- _GOAL_
Set down, without alteration, the lines from the one that contains "for curve in" through the final line of the material below.

- _COLLECTED MATERIAL_
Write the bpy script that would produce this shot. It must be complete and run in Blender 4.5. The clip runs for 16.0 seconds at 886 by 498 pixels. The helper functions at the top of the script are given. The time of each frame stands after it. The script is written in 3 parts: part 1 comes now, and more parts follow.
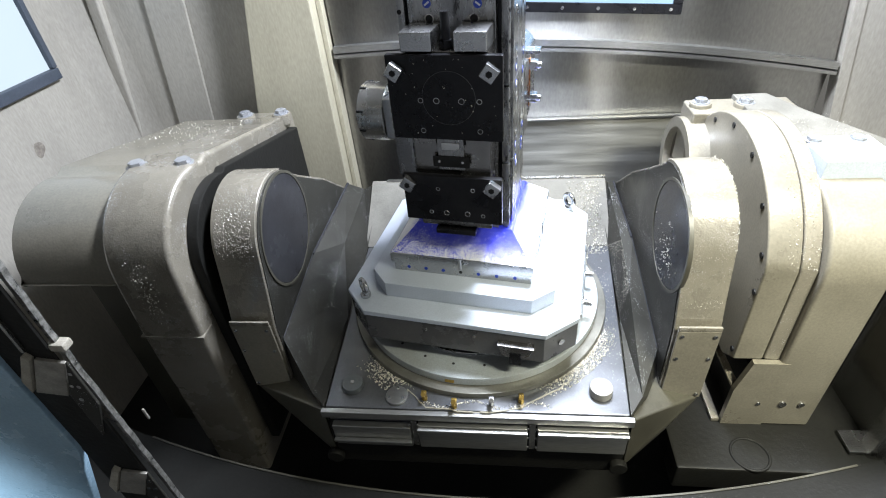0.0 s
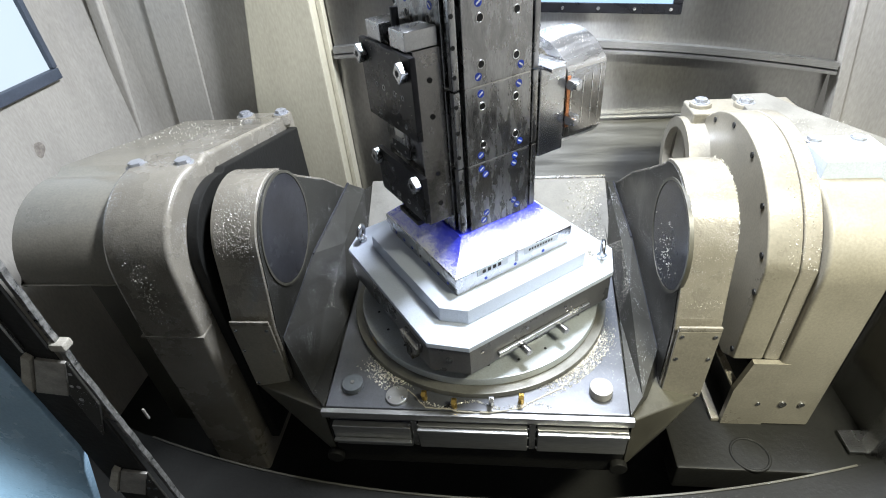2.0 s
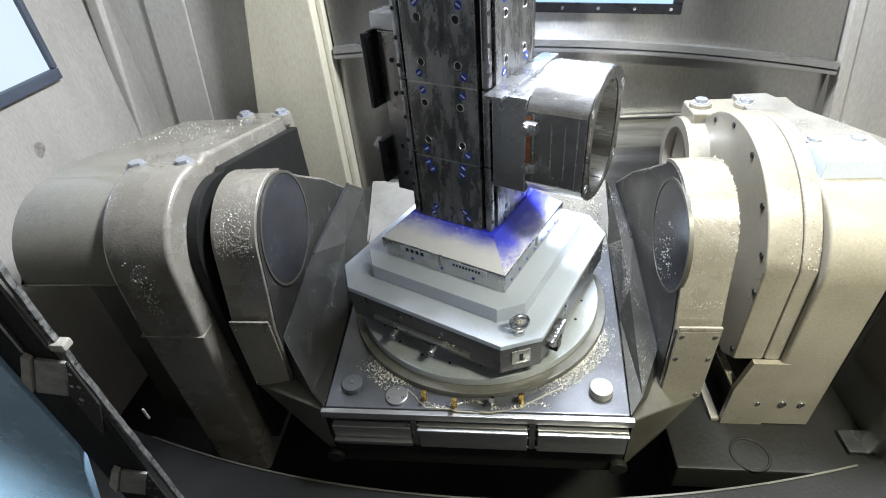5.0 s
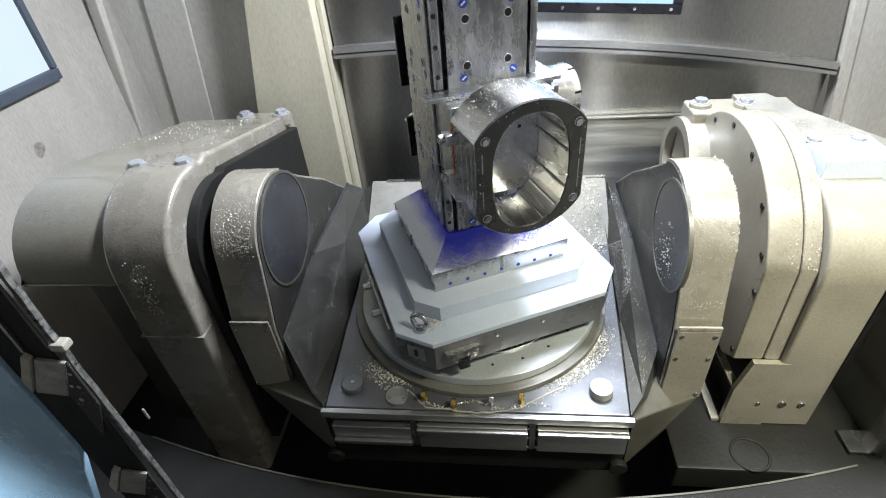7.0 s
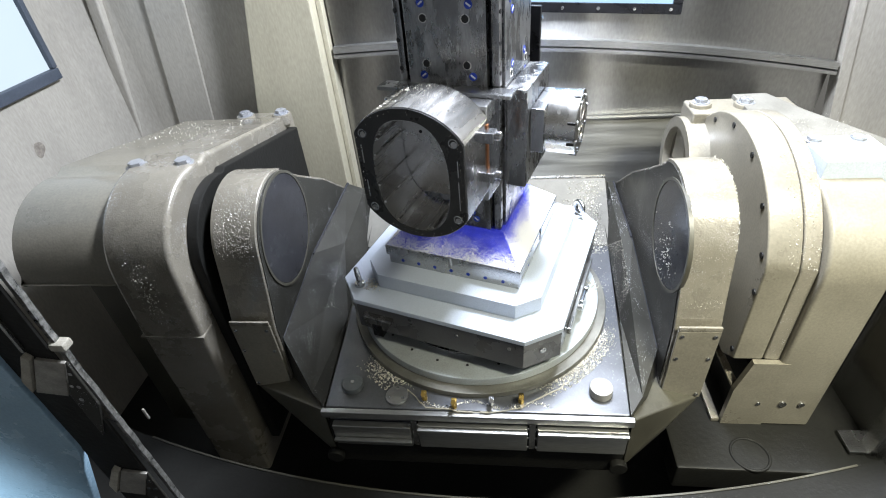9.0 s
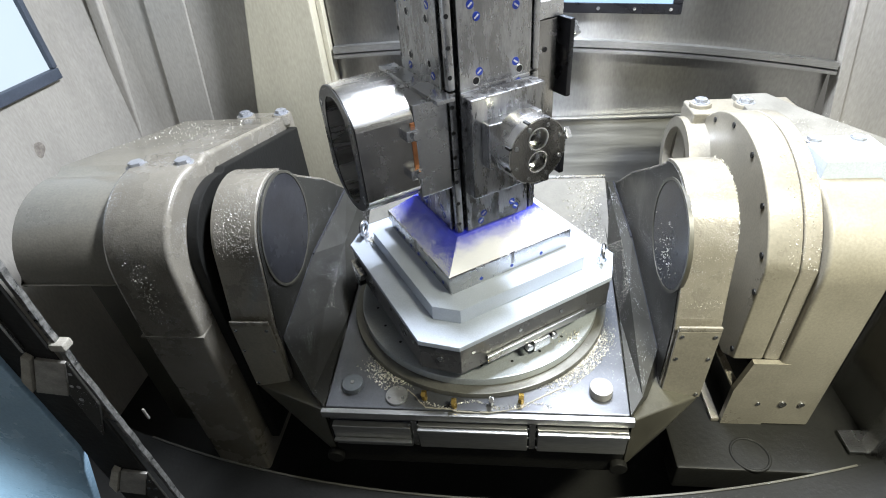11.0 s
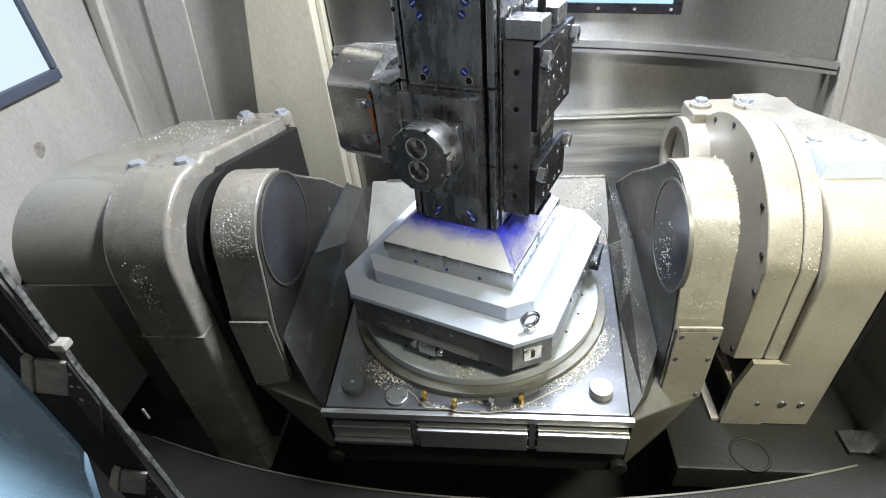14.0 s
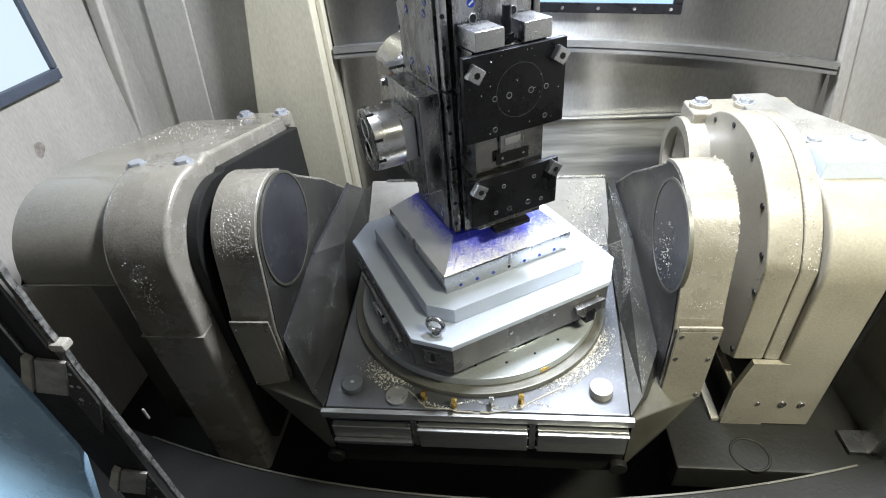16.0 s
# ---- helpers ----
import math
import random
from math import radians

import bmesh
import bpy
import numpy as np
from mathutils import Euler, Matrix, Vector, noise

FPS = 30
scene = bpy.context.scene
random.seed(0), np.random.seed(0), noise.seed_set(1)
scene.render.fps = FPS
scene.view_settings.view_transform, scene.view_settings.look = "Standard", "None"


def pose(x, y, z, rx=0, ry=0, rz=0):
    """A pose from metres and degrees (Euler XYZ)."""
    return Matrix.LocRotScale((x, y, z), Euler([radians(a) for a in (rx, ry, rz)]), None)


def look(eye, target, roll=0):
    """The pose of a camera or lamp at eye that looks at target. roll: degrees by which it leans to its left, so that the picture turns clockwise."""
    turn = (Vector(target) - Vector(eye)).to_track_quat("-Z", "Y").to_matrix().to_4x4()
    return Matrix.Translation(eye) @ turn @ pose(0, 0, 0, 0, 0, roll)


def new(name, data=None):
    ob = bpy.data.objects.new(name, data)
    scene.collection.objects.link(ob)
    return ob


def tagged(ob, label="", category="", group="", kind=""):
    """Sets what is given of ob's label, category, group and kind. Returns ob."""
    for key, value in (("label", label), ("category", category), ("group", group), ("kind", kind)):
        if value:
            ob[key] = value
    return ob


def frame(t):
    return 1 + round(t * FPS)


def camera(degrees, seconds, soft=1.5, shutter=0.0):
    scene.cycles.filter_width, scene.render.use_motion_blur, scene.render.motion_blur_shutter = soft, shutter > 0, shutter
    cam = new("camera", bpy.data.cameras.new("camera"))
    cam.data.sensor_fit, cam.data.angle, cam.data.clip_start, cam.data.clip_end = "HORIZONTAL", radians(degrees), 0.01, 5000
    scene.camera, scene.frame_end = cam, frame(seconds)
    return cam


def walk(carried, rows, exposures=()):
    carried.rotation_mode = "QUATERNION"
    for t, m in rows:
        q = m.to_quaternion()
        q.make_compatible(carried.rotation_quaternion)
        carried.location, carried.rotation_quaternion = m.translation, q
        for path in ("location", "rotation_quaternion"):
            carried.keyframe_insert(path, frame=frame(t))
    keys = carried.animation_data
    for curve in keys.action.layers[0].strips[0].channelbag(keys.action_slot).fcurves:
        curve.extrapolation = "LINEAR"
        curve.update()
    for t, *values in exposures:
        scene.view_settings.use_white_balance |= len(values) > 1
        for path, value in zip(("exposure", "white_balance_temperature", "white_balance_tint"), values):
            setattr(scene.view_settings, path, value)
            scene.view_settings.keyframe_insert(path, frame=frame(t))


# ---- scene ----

- _COMPLETED EXERCISE_
    for curve in keys.action.layers[0].strips[0].channelbag(keys.action_slot).fcurves:
        curve.extrapolation = "LINEAR"
        curve.update()
    for t, *values in exposures:
        scene.view_settings.use_white_balance |= len(values) > 1
        for path, value in zip(("exposure", "white_balance_temperature", "white_balance_tint"), values):
            setattr(scene.view_settings, path, value)
            scene.view_settings.keyframe_insert(path, frame=frame(t))


# ---- scene ----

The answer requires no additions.